Emotionalisierung im Druck

Mediendesign zwischen Emotion und Strategie: die fünf kundenorientierten Ziele visueller Gestaltung

Unternehmens-Kommunikation agiert im Spannungsfeld zwischen einer faktenbasierten Strategie und der Gestaltung einer werblich-emotionalen Botschaft. So ist die Drucksache Ergebnis vorheriger Überlegungen und auch Ergebnis der Wirkmächtigkeit gefühlsauslösender Bildwelten. Das Grafik-Design insgesamt sollte beim Betrachter Sympathien für das Angebot auslösen. Dazu trägt die visuelle Sprache mit ihren Gestaltungselementen und ihrer Typografie bei. Wie funktioniert Emotionalisierung bei Drucksachen?

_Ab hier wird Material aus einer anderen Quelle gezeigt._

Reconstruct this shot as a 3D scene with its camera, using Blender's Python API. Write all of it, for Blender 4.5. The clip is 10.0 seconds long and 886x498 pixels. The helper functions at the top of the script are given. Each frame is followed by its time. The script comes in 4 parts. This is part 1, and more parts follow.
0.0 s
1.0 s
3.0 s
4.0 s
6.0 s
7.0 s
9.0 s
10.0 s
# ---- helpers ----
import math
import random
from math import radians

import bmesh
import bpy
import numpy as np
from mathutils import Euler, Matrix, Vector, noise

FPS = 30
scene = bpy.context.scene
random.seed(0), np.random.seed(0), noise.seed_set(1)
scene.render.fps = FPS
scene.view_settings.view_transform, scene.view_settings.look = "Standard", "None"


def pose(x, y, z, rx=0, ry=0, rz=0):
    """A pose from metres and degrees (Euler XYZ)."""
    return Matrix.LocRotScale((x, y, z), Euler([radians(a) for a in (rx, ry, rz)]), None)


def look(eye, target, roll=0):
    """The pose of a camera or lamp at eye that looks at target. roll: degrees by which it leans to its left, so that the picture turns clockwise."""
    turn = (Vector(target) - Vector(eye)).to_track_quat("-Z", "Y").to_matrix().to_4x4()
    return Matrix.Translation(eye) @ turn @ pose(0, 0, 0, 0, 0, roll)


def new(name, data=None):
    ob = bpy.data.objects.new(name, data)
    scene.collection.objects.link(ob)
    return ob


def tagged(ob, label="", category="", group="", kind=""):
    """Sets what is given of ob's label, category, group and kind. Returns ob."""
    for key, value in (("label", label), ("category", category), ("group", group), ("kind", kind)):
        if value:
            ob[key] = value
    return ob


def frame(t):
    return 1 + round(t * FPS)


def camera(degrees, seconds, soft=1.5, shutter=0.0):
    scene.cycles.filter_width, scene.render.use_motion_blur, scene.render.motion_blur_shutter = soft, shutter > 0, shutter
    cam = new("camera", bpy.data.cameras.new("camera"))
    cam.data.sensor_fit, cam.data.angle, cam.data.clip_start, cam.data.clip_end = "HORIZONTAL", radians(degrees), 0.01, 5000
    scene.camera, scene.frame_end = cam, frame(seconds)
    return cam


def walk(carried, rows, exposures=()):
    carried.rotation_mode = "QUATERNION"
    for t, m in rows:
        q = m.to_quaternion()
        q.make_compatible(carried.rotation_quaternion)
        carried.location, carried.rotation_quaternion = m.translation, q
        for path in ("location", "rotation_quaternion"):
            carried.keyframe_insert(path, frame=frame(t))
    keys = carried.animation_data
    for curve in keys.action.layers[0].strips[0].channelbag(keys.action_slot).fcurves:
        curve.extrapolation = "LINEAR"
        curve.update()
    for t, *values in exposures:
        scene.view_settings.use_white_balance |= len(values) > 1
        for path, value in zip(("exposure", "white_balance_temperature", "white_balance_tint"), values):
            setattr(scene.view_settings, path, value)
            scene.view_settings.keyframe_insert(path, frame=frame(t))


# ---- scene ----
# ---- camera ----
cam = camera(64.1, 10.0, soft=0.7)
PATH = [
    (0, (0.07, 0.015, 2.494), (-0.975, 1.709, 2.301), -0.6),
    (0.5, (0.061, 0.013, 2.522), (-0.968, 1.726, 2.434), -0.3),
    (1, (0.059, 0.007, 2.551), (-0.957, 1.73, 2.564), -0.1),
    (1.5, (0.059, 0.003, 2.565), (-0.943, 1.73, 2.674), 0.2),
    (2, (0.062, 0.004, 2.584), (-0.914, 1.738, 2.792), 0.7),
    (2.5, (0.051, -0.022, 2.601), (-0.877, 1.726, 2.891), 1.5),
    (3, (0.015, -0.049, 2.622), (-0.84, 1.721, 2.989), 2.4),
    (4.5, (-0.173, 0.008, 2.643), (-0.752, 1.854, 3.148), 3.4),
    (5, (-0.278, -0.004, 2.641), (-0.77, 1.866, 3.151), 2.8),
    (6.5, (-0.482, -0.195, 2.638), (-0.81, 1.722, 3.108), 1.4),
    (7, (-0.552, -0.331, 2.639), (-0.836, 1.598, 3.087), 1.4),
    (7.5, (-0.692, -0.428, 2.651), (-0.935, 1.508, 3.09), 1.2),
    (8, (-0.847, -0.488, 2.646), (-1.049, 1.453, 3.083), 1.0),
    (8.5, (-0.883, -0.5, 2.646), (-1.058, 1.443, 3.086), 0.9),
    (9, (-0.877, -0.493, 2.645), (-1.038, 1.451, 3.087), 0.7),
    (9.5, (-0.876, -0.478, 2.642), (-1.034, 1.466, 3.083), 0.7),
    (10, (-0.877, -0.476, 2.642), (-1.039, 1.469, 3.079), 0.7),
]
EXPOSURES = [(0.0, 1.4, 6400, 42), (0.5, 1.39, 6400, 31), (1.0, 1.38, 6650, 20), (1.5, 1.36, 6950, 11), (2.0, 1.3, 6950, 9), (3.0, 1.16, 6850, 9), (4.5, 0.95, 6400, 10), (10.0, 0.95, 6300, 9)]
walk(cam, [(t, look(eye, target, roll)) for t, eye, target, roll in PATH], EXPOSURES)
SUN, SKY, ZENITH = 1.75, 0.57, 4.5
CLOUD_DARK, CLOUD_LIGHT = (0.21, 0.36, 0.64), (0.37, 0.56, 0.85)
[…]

Im Marketing geht es um Strategien. Aber nicht Strategien überzeugen den potenziellen Kunden sondern die durch Strategien ausgelösten Empfindungen. Wer sich für etwas begeistert, tut dies nicht kühl und rational sondern vor allem emotionsgesteuert. Auch wenn beispielsweise ein Auto technische Spezifikationen hat, die ein Argument sein können, dominiert in der Vorstellungswelt des Kunden das Gefühl, diese Technik zu besitzen und dabei zum Beispiel den Komfort zu nutzen oder die Kraft der Geschwindigkeit zu spüren. Produkte integrieren sich so in das jeweilige Leben und das Lebensgefühl und sind von diesem im besten Fall nicht mehr zu trennen – was der Hintergrund von Markentreue ist.

Gefühl und Sachlichkeit

Medien-Design muss den Ausgleich zwischen der Sachlichkeit der Fakten und der Gefühlswelt der Vision vollziehen. Denn in der Synthese der beiden Aspekte werden Unternehmen und ihre Angebote emotional aufgeladen. Das hat zum Ziel,

  • den Kunden für sich einzunehmen,
  • ihn an das Produkt zu binden und
  • ihn als Kunden zu behalten.

Er soll ein Gefühl für das Unternehmen und sein Angebot entwickeln. So ist beispielsweise ein Design-Laptop nicht einfach nur ein Stück Technik sondern ein Lifestyle-Accessoire. Produkte werden zu Begleitern und Verstärkern eines Lebensgefühls.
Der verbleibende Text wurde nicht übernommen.